KARA LASTİK

 

             Bizim köylerde "kara lastik" tir onun adı. Hani şu dünkü cenazede, madende ölen Ermenek'in Kazancı Kasabası'ndan Tezcan GÖKÇE'nin babası Recep Amca'nın ayağında gördüğünüz ve paramparça olduğuna bir kez daha hayret ettiğiniz ayakkabı var ya, işte o. Diğer adları da "Lastik, Ermenek, Ermenek Lastiği, Lastik ayakkabı"dır. Çocukluğumda hep ondan giyerdik, herkes ondan giyerdi. Türkiye'nin ilk lastik ayakkabı fabrikası Ermenek'te olduğu için bütün Türkiye bu ayakkabıyı altındaki "ERMENEK" yazısından hatırlar ve adı tüm ülkede "Ermenek Lastiği" dir. Hatta yıllar sonra öğretmen olup başka diyarlara gittiğimde "Ermenekliyim" dediğimde ayakkabı markasını tanıyan ama Ermenek'in bir şehir ismi olduğunu doğal olarak duymamış insanlarla da karşılaştım.
          O coğrafyada en geç eskiyen ayakkabı budur. Bildiğiniz lastiktendir. Her şekle girer. Tarlada yorulunca başının altına yastık yap uyu; susayınca tas yerine kullan içine su doldur, iç; çocuksan içine kum doldur, kamyon yap, oyna; hatta muzip ,yaramaz bir çocuksan köye gelen eskiciye satmak için kapıların önünden rastgele topla sat.
İki türü vardır "Kara Lastik"in. Biri fakirlerin giydiği, astarsız olan; biri de içinde ince kumaştan bir astar olan "astarlı" olanı. Bu biraz pahalıdır ve önünde ayakkabı bağcığı şeklinde desenleri vardır. Bu lastik o coğrafyanın kara bahtı gibi karadır.

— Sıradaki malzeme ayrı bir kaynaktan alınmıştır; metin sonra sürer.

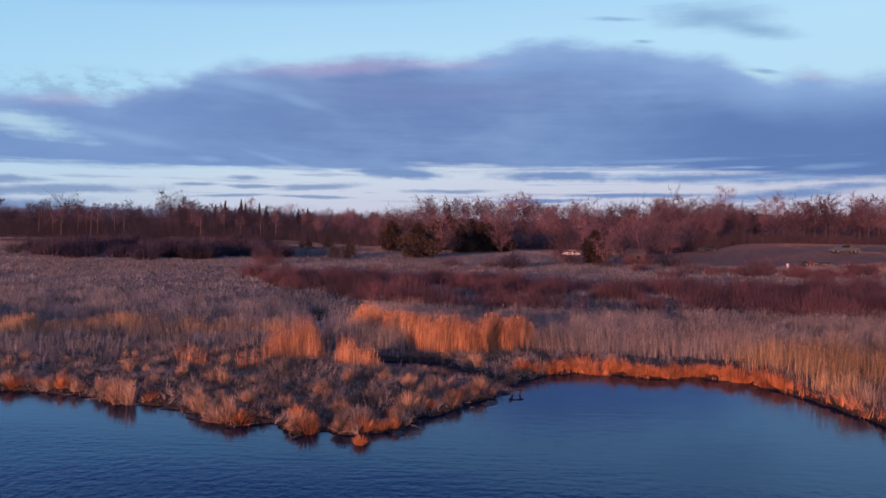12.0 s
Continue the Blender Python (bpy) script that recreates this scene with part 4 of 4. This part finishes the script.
def vehicle(name, label, place_m, length, width, body, cabin, glass, wheels, radius, paint):
    """A motor vehicle from side profiles of (x, z); its nose points to -x."""
    top = new(name)
    tagged(top, label, name.split("_")[0])
    top.matrix_basis = place_m
    h = width / 2
    bm = prism_bm(body, -h, h)
    bmesh.ops.bevel(bm, geom=bm.edges[:], offset=0.06, segments=2, affect="EDGES")
    part("body", bm, paint, top)
    bm = prism_bm(cabin, -h + 0.16, h - 0.16)
    bmesh.ops.bevel(bm, geom=bm.edges[:], offset=0.05, segments=2, affect="EDGES")
    part("cabin", bm, paint, top)
    for prof in glass:
        for y0, y1 in ((-h + 0.14, -h + 0.17), (h - 0.17, h - 0.14)):
            part("side_window", prism_bm(prof, y0, y1), M_GLASS, top, "dark glass")
    for wx in wheels:
        for side in (-1, 1):
            wheel(top, wx, side * (h - 0.12), radius, 0.22)
    for side in (-1, 1):
        part("headlight", box_bm(-length / 2 - 0.02, -length / 2 + 0.1, side * (h - 0.3) - 0.16, side * (h - 0.3) + 0.16, 0.62, 0.78, 0.02), M_LENS, top, "clear headlight")
        part("tail_light", box_bm(length / 2 - 0.08, length / 2 + 0.02, side * (h - 0.25) - 0.12, side * (h - 0.25) + 0.12, 0.68, 0.88, 0.02), M_REDGLASS, top, "red tail light")
    part("bumper", box_bm(-length / 2 - 0.06, -length / 2 + 0.08, -h + 0.08, h - 0.08, 0.36, 0.54, 0.03), M_STEEL, top, "front bumper")
    part("bumper", box_bm(length / 2 - 0.08, length / 2 + 0.06, -h + 0.08, h - 0.08, 0.38, 0.56, 0.03), M_STEEL, top, "rear bumper")
    return top


def at_ground(x, y, turn=0.0, lift=0.0):
    return pose(x, y, float(ground_z(x, y)) + lift, 0, 0, turn)


sedan_body = [(-2.3, 0.35), (2.3, 0.35), (2.3, 0.85), (1.6, 0.95), (-0.9, 0.95), (-2.2, 0.78)]
sedan_cabin = [(-1.0, 0.9), (1.75, 0.9), (1.05, 1.42), (-0.25, 1.42)]
sedan_glass = [[(-0.75, 0.97), (0.35, 0.97), (0.35, 1.36), (-0.22, 1.36)], [(0.43, 0.97), (1.4, 0.97), (0.98, 1.36), (0.43, 1.36)]]
vehicle("car", "white sedan parked on the grass among bare trees", at_ground(20.3, 210.6, 0, 0.0), 4.6, 1.8, sedan_body, sedan_cabin, sedan_glass, (-1.45, 1.4), 0.33, M_WHITE)
vehicle("car", "small dark car parked by the wood", at_ground(57.0, 222, 4), 4.4, 1.75, sedan_body, sedan_cabin, sedan_glass, (-1.45, 1.4), 0.33, M_DARKPAINT)
truck_body = [(-2.85, 0.5), (2.85, 0.5), (2.85, 1.15), (0.85, 1.15), (-1.35, 1.18), (-2.75, 1.08)]
truck_cabin = [(-1.4, 1.1), (0.85, 1.1), (0.72, 1.85), (-0.65, 1.85)]
truck_glass = [[(-1.08, 1.22), (-0.2, 1.22), (-0.2, 1.76), (-0.62, 1.76)], [(-0.12, 1.22), (0.68, 1.22), (0.6, 1.76), (-0.12, 1.76)]]
vehicle("truck", "grey crew-cab pickup truck parked on the lawn", at_ground(73.2, 186.3), 5.7, 1.95, truck_body, truck_cabin, truck_glass, (-1.8, 1.8), 0.4, M_GREYPAINT)


# ---------------------------------------------------------------- things lying about the yard
def round_bm(profile, segments=20):
    """A turned form from (radius, z) pairs."""
    bm = bmesh.new()
    rings = [[bm.verts.new((r * math.cos(6.28318 * k / segments), r * math.sin(6.28318 * k / segments), z)) for k in range(segments)] for r, z in profile]
    for a, b in zip(rings[:-1], rings[1:]):
        for k in range(segments):
            j = (k + 1) % segments
            bm.faces.new((a[k], a[j], b[j], b[k]))
    bm.faces.new(rings[0][::-1]), bm.faces.new(rings[-1])
    return bm


barrel = new("barrel")
tagged(barrel, "white plastic barrel standing on the grass", "barrel")
barrel.matrix_basis = at_ground(54.5, 170.1) @ Matrix.Scale(0.8, 4)
part("body", round_bm([(0.26, 0), (0.30, 0.1), (0.30, 0.3), (0.315, 0.33), (0.30, 0.36), (0.30, 0.62), (0.315, 0.65), (0.30, 0.68), (0.28, 0.88)]), M_WHITE, barrel)
part("lid", round_bm([(0.26, 0.885), (0.26, 0.92), (0.2, 0.93)]), M_WHITE, barrel)


def hull_bm(length, width, height, stations=9, ribs=8):
    """A boat's hull, keel up."""
    bm = bmesh.new()
    rows = []
    for k in range(stations):
        f = k / (stations - 1) * 2 - 1
        w = width / 2 * max(0.06, (1 - abs(f) ** 2.4))
        h = height * (1 - 0.25 * f * f)
        rows.append([bm.verts.new((f * length / 2, w * math.cos(math.pi * j / ribs), h * math.sin(math.pi * j / ribs) ** 0.8)) for j in range(ribs + 1)])
    for a, b in zip(rows[:-1], rows[1:]):
        for j in range(ribs):
            bm.faces.new((a[j], b[j], b[j + 1], a[j + 1]))
    bm.faces.new(rows[0]), bm.faces.new(rows[-1][::-1])
    bmesh.ops.recalc_face_normals(bm, faces=bm.faces[:])
    return bm


def boat(label, m, length, width, height, paint):
    top = new("boat")
    tagged(top, label, "boat")
    top.matrix_basis = m
    part("hull", hull_bm(length, width, height), paint, top)
    part("keel", box_bm(-length * 0.4, length * 0.4, -0.03, 0.03, height * 0.9, height + 0.05), paint, top)
    return top


boat("white boat hull lying upturned on the grass", at_ground(62.6, 164.8, 20), 2.0, 1.0, 0.6, M_WHITE)
boat("red canoe lying upturned near the barn", at_ground(68.6, 165.5, 8), 3.4, 0.7, 0.3, M_REDPAINT)
boat("dark red boat hull lying before the barn", at_ground(75.2, 152.6, 5), 3.0, 1.2, 0.8, M_REDPAINT)
boat("white boat hull lying before the barn", at_ground(80.6, 151.8, 10), 1.9, 1.0, 0.6, M_WHITE)

boat("small white dinghy lying keel up beside a car", at_ground(25.3, 211.0, 60), 1.9, 1.0, 0.7, M_WHITE)

tractor = new("garden_tractor")
tagged(tractor, "dark garden tractor with red hood on the grass", "tractor")
tractor.matrix_basis = at_ground(58.2, 170.0, 5)
part("frame", box_bm(-0.9, 0.9, -0.3, 0.3, 0.35, 0.55, 0.04), M_DARKPAINT, tractor)
part("hood", box_bm(0.15, 1.0, -0.3, 0.3, 0.55, 1.0, 0.08), M_REDPAINT, tractor)
part("seat", box_bm(-0.65, -0.2, -0.25, 0.25, 0.62, 0.74, 0.04), M_RUBBER, tractor)
part("backrest", box_bm(-0.72, -0.6, -0.25, 0.25, 0.74, 1.15, 0.04), M_RUBBER, tractor)
part("steering_wheel", round_bm([(0.17, 1.1), (0.2, 1.12), (0.17, 1.14)]), M_DARKPAINT, tractor)
for wx, wr in ((-0.55, 0.42), (0.72, 0.3)):
    for side in (-1, 1):
        wheel(tractor, wx, side * 0.48, wr, 0.22)
trailer = new("utility_trailer")
tagged(trailer, "small dark trailer with a red tailboard beside a tractor", "trailer")
trailer.matrix_basis = at_ground(60.9, 169.6, -8)
part("box", box_bm(-1.0, 1.0, -0.55, 0.55, 0.42, 0.8, 0.03), M_DARKPAINT, trailer)
part("tailboard", box_bm(1.005, 1.04, -0.5, 0.5, 0.42, 0.85), M_REDPAINT, trailer)
part("drawbar", box_bm(-1.8, -1.0, -0.04, 0.04, 0.4, 0.48), M_STEEL, trailer)
for side in (-1, 1):
    wheel(trailer, 0.1, side * 0.66, 0.3, 0.18)

post = new("marker_post")
tagged(post, "pale wooden post standing in the dry field", "post")
post.matrix_basis = at_ground(-135, 231)
part("shaft", box_bm(-0.07, 0.07, -0.07, 0.07, -0.2, 1.9, 0.015), M_BIRCH, post)
part("cap", box_bm(-0.13, 0.13, -0.13, 0.13, 1.9, 1.98, 0.015), M_BIRCH, post)


# ---------------------------------------------------------------- drift and snags at the water
def snag(name, label, x, y, paths, z=0.0):
    base = new(name)
    tagged(base, label, "driftwood")
    base.location = (x, y, z)
    for path, r0 in paths:
        mesh_thing("branch", tube_arrays(path, [r0 * (1 - 0.6 * k / (len(path) - 1)) for k in range(len(path))], 6), M_WETWOOD, base)
    return base


snag("snag", "crooked dark dead branch standing in the lake", -22.6, 51.9,
     [([(0, 0, -0.5), (0.02, 0, -0.05), (0.06, 0, 0.1), (0.12, 0, 0.2)], 0.07), ([(0.14, 0, 0.2), (0.0, 0.02, 0.27), (-0.14, 0, 0.24)], 0.08)])
snag("snag", "dark stump with stubs at the creek mouth", -4.75, 61.6,
     [([(0, 0, -0.4), (0.0, 0, 0.0), (-0.02, 0, 0.3)], 0.075), ([(0.33, 0, -0.4), (0.33, 0, 0.0), (0.38, 0, 0.26)], 0.07), ([(-0.12, 0, 0.2), (0.15, 0.03, 0.24), (0.5, 0, 0.18)], 0.06), ([(-0.02, 0, 0.22), (-0.14, 0, 0.36)], 0.05)])
snag("drift_log", "dark log lying along the muddy bank", -6.6, 60.4, [([(-0.9, 0.2, 0.12), (0, 0, 0.16), (1.0, 0.1, 0.1)], 0.14)])


def mud_bank(x, y, rx, ry, seed):
    """A low lumpy island of wet mud, just out of the water."""
    r = np.random.default_rng(seed)
    bm = bmesh.new()
    rings, n = 5, 22
    wob = [1 + 0.25 * math.sin(2 * a + seed) + 0.16 * math.sin(5 * a + 2 * seed) + r.normal(0, 0.06) for a in np.linspace(0, 6.283, n, endpoint=False)]
    prev, centre = None, bm.verts.new((0, 0, 0.09))
    for k in range(1, rings + 1):
        f = k / rings
        ring = [bm.verts.new((rx * f * wob[q] * math.cos(6.283 * q / n), ry * f * wob[q] * math.sin(6.283 * q / n), 0.09 - 0.19 * f ** 1.4 + r.normal(0, 0.025))) for q in range(n)]
        for q in range(n):
            p = (q + 1) % n
            bm.faces.new((centre, ring[q], ring[p]) if prev is None else (prev[q], ring[q], ring[p], prev[p]))
        prev = ring
    me = bpy.data.meshes.new("mud_bank")
    bm.to_mesh(me)
    bm.free()
    me.materials.append(M_MUD)
    me.polygons.foreach_set("use_smooth", np.ones(len(me.polygons), bool))
    ob = new("mud_bank", me)
    ob.location = (x, y, 0.0)
    return tagged(ob, "low wet dark mud bank at the marsh edge", "mud", "mud banks")


for k, (mx, my, rx, ry) in enumerate(((-10.3, 53.5, 0.42, 0.28), (-9.2, 54.9, 0.5, 0.5), (-5.8, 59.8, 0.6, 0.5), (-18.3, 58.2, 0.5, 0.45), (-5.0, 61.9, 0.4, 0.3), (-16.9, 56.7, 0.4, 0.35))):
    mud_bank(mx, my, rx, ry, 500 + k)
add_tuft(-10.3, 53.45, 0.55, "small orange sedge tuft on a mud islet", "tufts along the water", rust_meshes).location.z = 0.06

Renkli olanlarını ancak kadınların ayağında görürsünüz.
           Recep Amca, muhtemelen yetmiş yaşına kadar bu "Kara Lastik"ten başka ayakkabı giymedi. Bu yaştan sonra başka bir ayakkabı verseler -yardımlar, kampanyalar çok verileceğini gösteriyor- giyebilir mi bilmem. Giyse de utanır, elalem neder diye düşünür, hangi parayla aldığı düşünülmesin ister zannederim. Benim köyden Ermenek'e okumaya gittiğim zaman alınan ayakkabıdan günlerce utandığım gibi. Hoş, hala yeni bir ayakkabı aldığım zaman hep utanır, hafif hafif terlerim. O günlerden kalan bir his belki de.
           Kaçıp kurtulamadığı için "anasını ağlatan" suçlu(!) şehit Tezcan'ın cenaze merasiminden Türkiye'nin yüzüne okkalı bir şamar gibi patlayan bu fotoğraf bunları düşündürdü bana.
Allah Tezcan'ımıza ve diğer tezcanlılarımıza rahmet etsin. Şimdi tek düşüncem var. On gün boyunca madende beraber ağlaşıp dertleştiğimiz, bekleştiğimiz Osman. Tezcan'ın abisi. Konya'da bir fabrikada işçi. İş yerinden izin alıp almadığını sorduğumda "Aldım hocam ama on gün oldu. Bilmem ki geri döndüğümde çalışabilir miyim, endişeliyim." demişti. "Merak etme abi, seni bu acından dolayı işsiz bırakacak halleri yok ya. Sen orayı düşünme, bir çaresi bulunur." demiştim. Şimdi yirmi beş gün oldu. Hiç zannetmiyorum ve düşünmek bile istemiyorum böyle bir şey olacağını. Ama acımasız dünya bu, olur mu olur. Takipçisiyim.